Monday, March 15, 2010
A Single Man (2009)
There are great movies, and then there are great performances. “A Single Man” isn’t a particularly great movie, although it is competently done for a Sundance-type movie by a rookie director (fashion designer Tom Ford). The film does, however, feature a great performance by Colin Firth. He plays George, an English professor frozen by grief 8 months after the death of Jim, his lover and life partner of 16 years. George has decided to kill himself, and the movie follows him on what is to be his last day. The universe is not content to let George simply fade away, however. As he goes about tidying up his affairs, giving a last lecture, and having dinner with his best friend (played by Julianne Moore), he keeps having run-ins with people who seem determined to drag him back from the edge of despair. Finally, it is one of George’s students, a thoughtful, and optimistic young man (Nicholas Hoult) named Kenny, who makes George dare to consider being happy again. As Kenny puts it, “You never know what’s going to come next.”

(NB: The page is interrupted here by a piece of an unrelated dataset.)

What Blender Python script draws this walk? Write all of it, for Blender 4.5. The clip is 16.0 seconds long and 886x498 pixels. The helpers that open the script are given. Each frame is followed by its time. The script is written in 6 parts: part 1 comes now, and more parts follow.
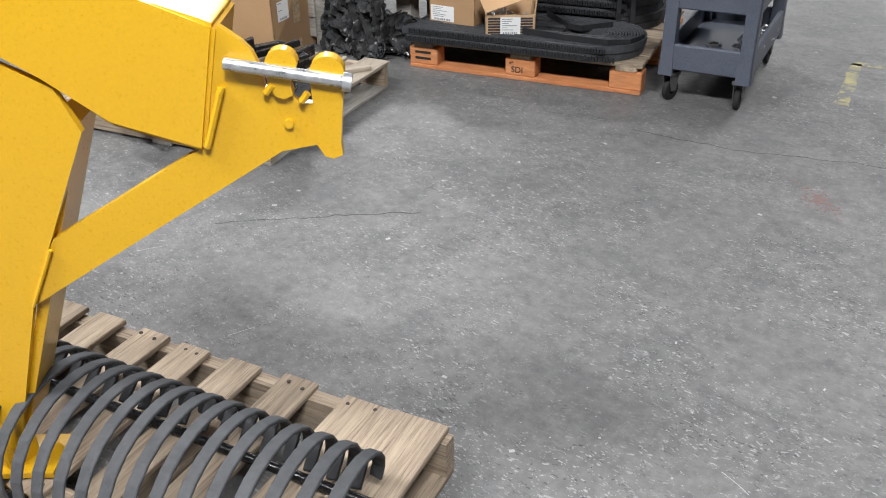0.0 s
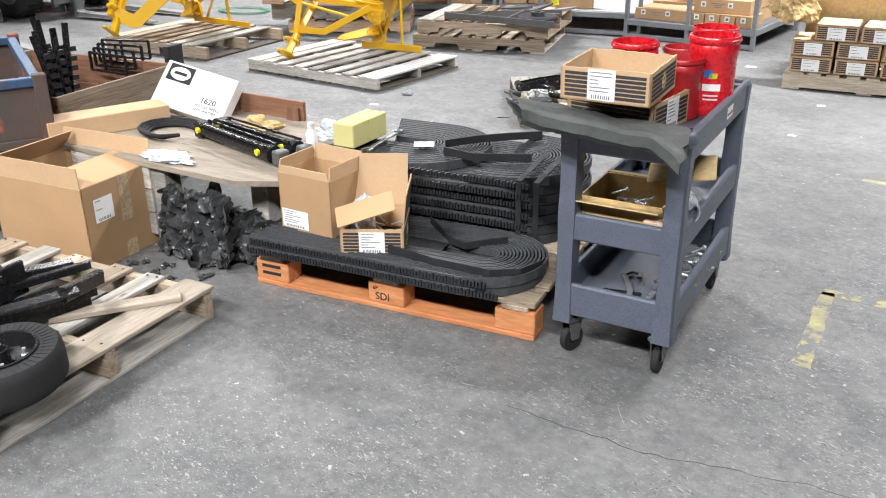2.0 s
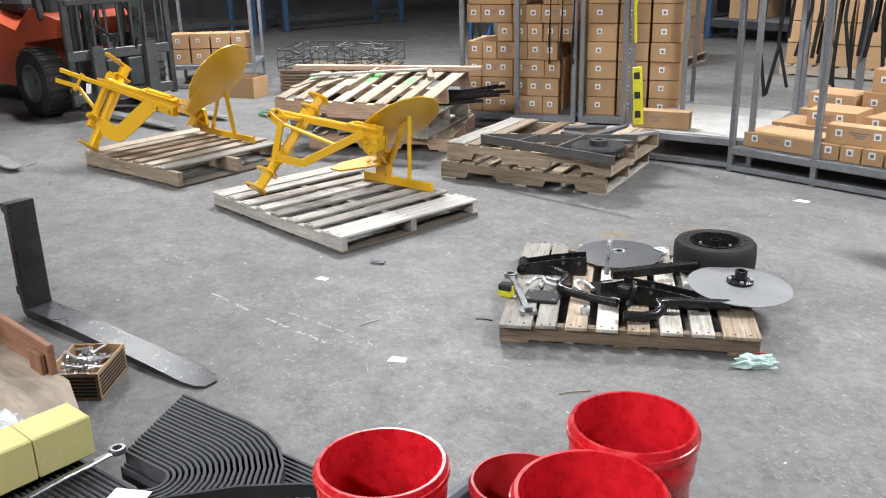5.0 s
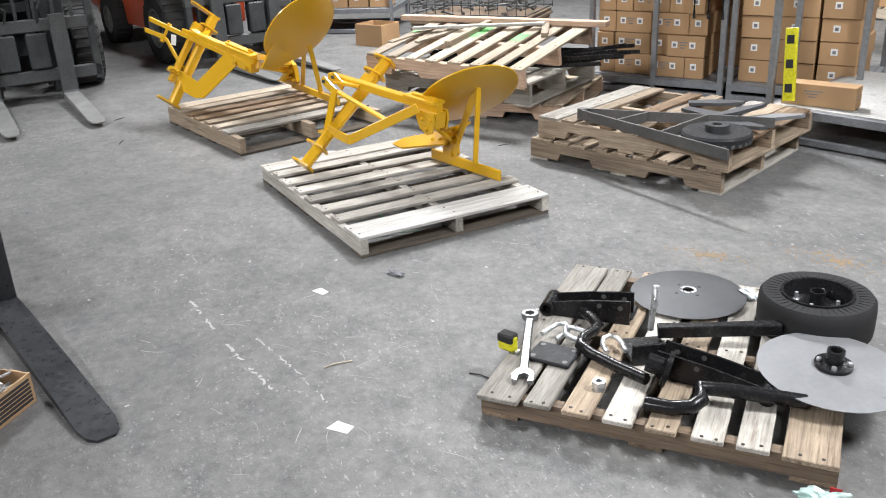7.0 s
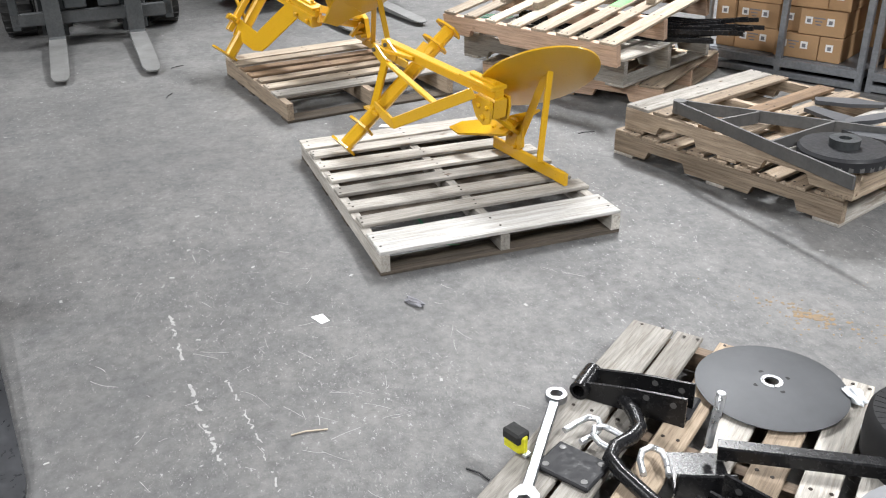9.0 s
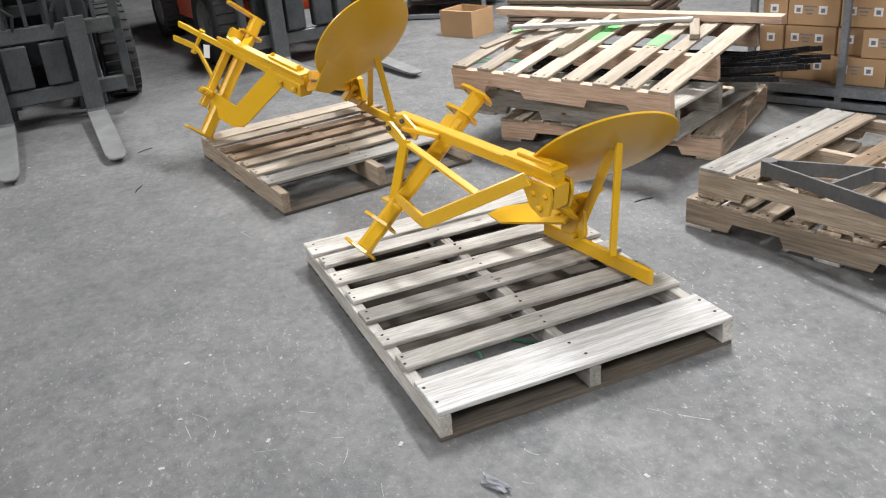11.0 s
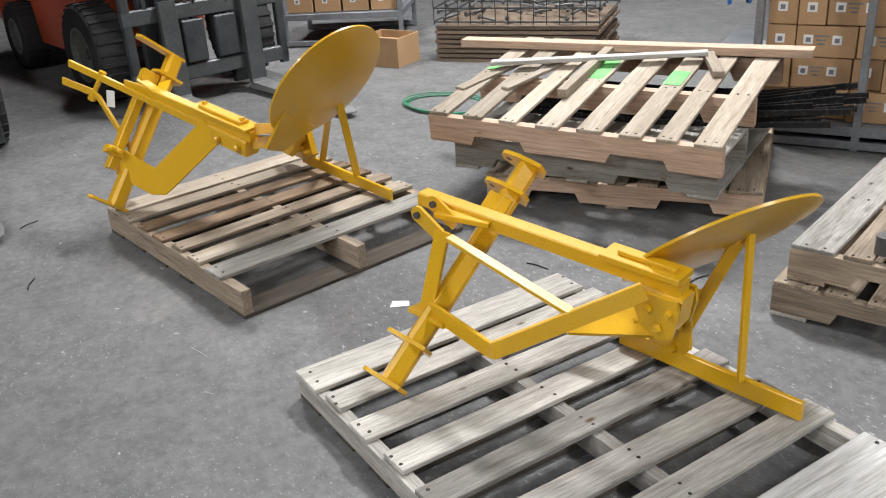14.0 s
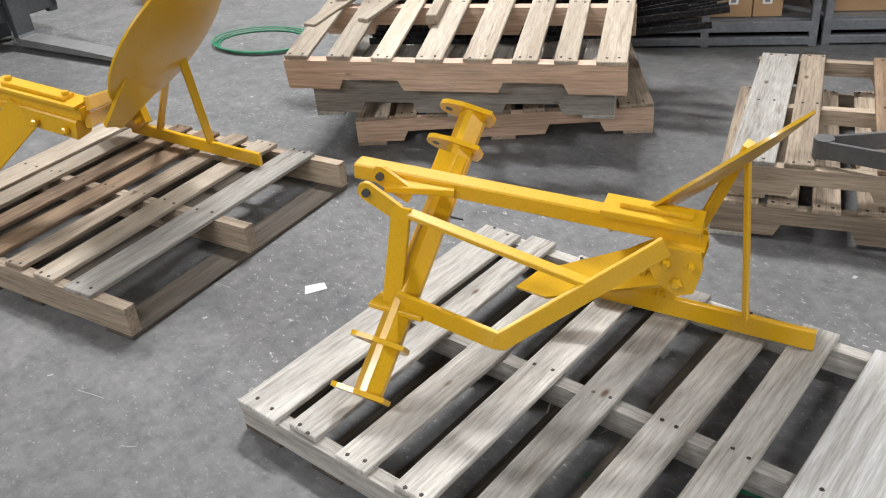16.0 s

“A Single Man” is exactly what it should be, a small, thoughtful movie that you just know is based on a book by somebody (Christopher Isherwood, in fact). It is, perhaps, a bit too full of scenes where men stare searchingly into each others’ eyes, but otherwise it makes a fine, intellectual-chick-flick. What takes the film beyond that status is Colin Firth’s acting. He is absolutely perfect in this movie. He is temperamentally the obvious choice for George, having played so many other restrained, extremely British types. In scene after scene, Firth speaks volumes with just a subtle change in facial or body position. He adeptly takes us inside the despair of this buttoned-down, closed-off character and makes us feel joy when George’s ice starts to melt.